The Councillor is an intricate dance of culture and politics, and there are layers upon layers of secrets here – not least that of who, and what, killed the Iron Queen, and what, if anything, the White Queen – Sarelin’s long-time enemy, a fearsome Elemental – had to do with it. There are multiple factions all working towards incompatible goals, some of whom will compromise and become allies, some of whom will fight to the bitter end. There are no monoliths here, and even the characters and groups positioned against Lysande…most of them have pretty good reasons to be doing what they do. Black-and-white morality doesn’t have a place here; the situation just isn’t that simple. Acts may be unforgivable, but the motivations of Lysande’s enemies are sympathetic and complicated – just as they should be.
Every character we meet is three-dimensional and multi-layered, driven by their own desires, shaped by the cultures they come from; it’s impossible not to adore them all, and not to marvel at how real Beaton manages to make entirely fictional people. I challenge you not to fall in love with Litany, the young woman who becomes Lysande’s lady’s maid (and rather more), or Cassia, the city-ruler of Pyrrha, who shares Lysande’s interest in the extinct, magical creatures called chimeras. And it’s very difficult indeed not to be seduced by the wickedly intelligent, mysterious Luca, city-ruler of Rhime, who makes no friends and keeps all his secrets close.
I really have to take a moment to talk about the handling of sex and sexuality in this book, because it’s just wonderful. Beaton uses beautiful prose and a frank approach to normalise, not just a world in which men marry men and women marry women and no one bats an eye, but one in which a woman doesn’t have to be ashamed of her sexuality. I’m not talking about her bisexuality specifically – although I loved that Beaton made it clear that Lysande’s attraction towards women doesn’t cancel out her attraction to men, and vice versa, any more than her relationships with men make her heterosexual – but simply the fact that she feels desire, and knows herself desired, and enjoys sex, and none of these things are in any way shameful. Lysande experiences desire, and she acts on it when it’s reciprocated, without shame or guilt; she’s a sexual being, and the lack of commentary on that is its own commentary. Sex and romance are separate things here, and adults can have sex and enjoy each other’s companionship and that is enough; not every sexual relationship is a romantic one, or comes with strings attached, or is entered into in the hope that this person might be The One. And this is without mentioning that Lysande is something of a dominatrix, sexually: something which is also presented without comment, which the narrative does not shame or punish her for. It’s clear that Lysande never even considers that her ease with her sexuality, and sexual preferences, are anything to be ashamed or hesitant about. As she shouldn’t, because they aren’t! But it’s refreshing to see how well Beaton has stripped our world’s sexual hang-ups from the world of The Councillor. More casually sex-positive fantasy, please!

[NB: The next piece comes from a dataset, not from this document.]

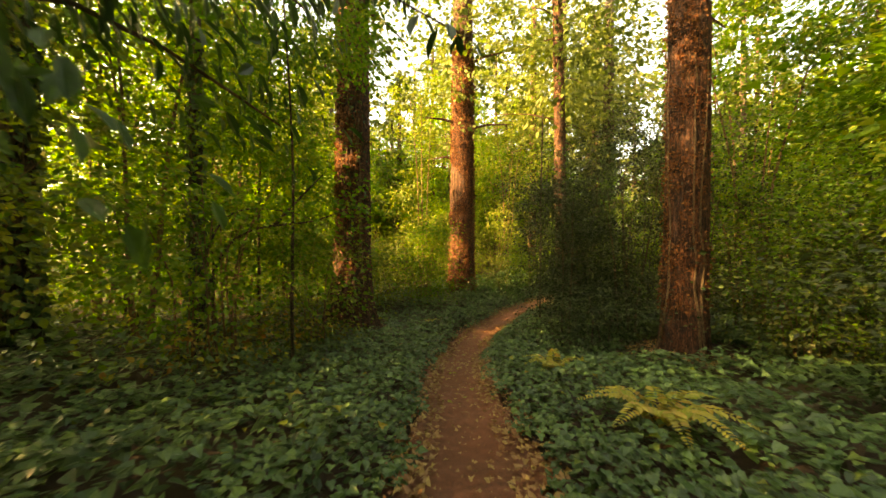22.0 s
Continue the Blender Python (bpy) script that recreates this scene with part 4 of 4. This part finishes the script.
# maples added on the sun side to shade trunks, hollies, ivy and path
for k, (x, y, h, s, lift) in enumerate([(-17.4, 24.2, 9.5, 2.1, 0.42), (-22.4, 22.4, 9.0, 1.7, 0.45), (-26.9, 27.5, 8.0, 1.4, 0.25), (-20.3, 23.6, 8.5, 1.8, 0.40), (-13.2, 11.8, 9.0, 1.9, 0.42), (-28.0, 27.0, 9.0, 2.0, 0.15), (-21.9, 21.0, 5.0, 1.4, 0.10)]):
    shrub("maple_tree", "slender maple with a high green crown, added to screen the sun", x, y, h, s, HAZEL, 0.085, 4600, 490 + k, stems=1, stem_r=0.034, stem_material=BARK_BROWN, lift=lift, blade=BLADE, clump=0.36, dense=0.35, foot=0.12)
# foliage above the path, brought low to shade the undergrowth too
shrub("hazel_shrub", "hazel foliage spreading from a clump of stems", -9.9, 20.1, 9.0, 2.2, HAZEL, 0.085, 4200, 491, stems=0, lift=0.22, blade=BLADE, clump=0.36, dense=0.35, anchor=(-8.3, 19.3, 1.0))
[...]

This is a chimera of a book; not just one thing or the other, subverting your expectations throughout, and yet harmonious and beautiful, all its pieces coming together into a marvelous whole. I couldn’t turn the pages fast enough, and I honestly can’t believe this is Beaton’s debut! It reads like the polished work of a master storyteller – it’s honestly perfect. There’s not one thing I’d change, or even critique. I love it even more than I expected to: there’s no question this is going to be one of the best books of the year, and one of the strongest debuts I’ve ever seen ever.
Long live the Councillor!
I have skimmed your review to get the gist as I haven’t read this yet – and you have confirmed this is one of my absolute must-reads for 2021. Can’t wait!
I’m 99.9% sure you’re going to love it SO MUCH!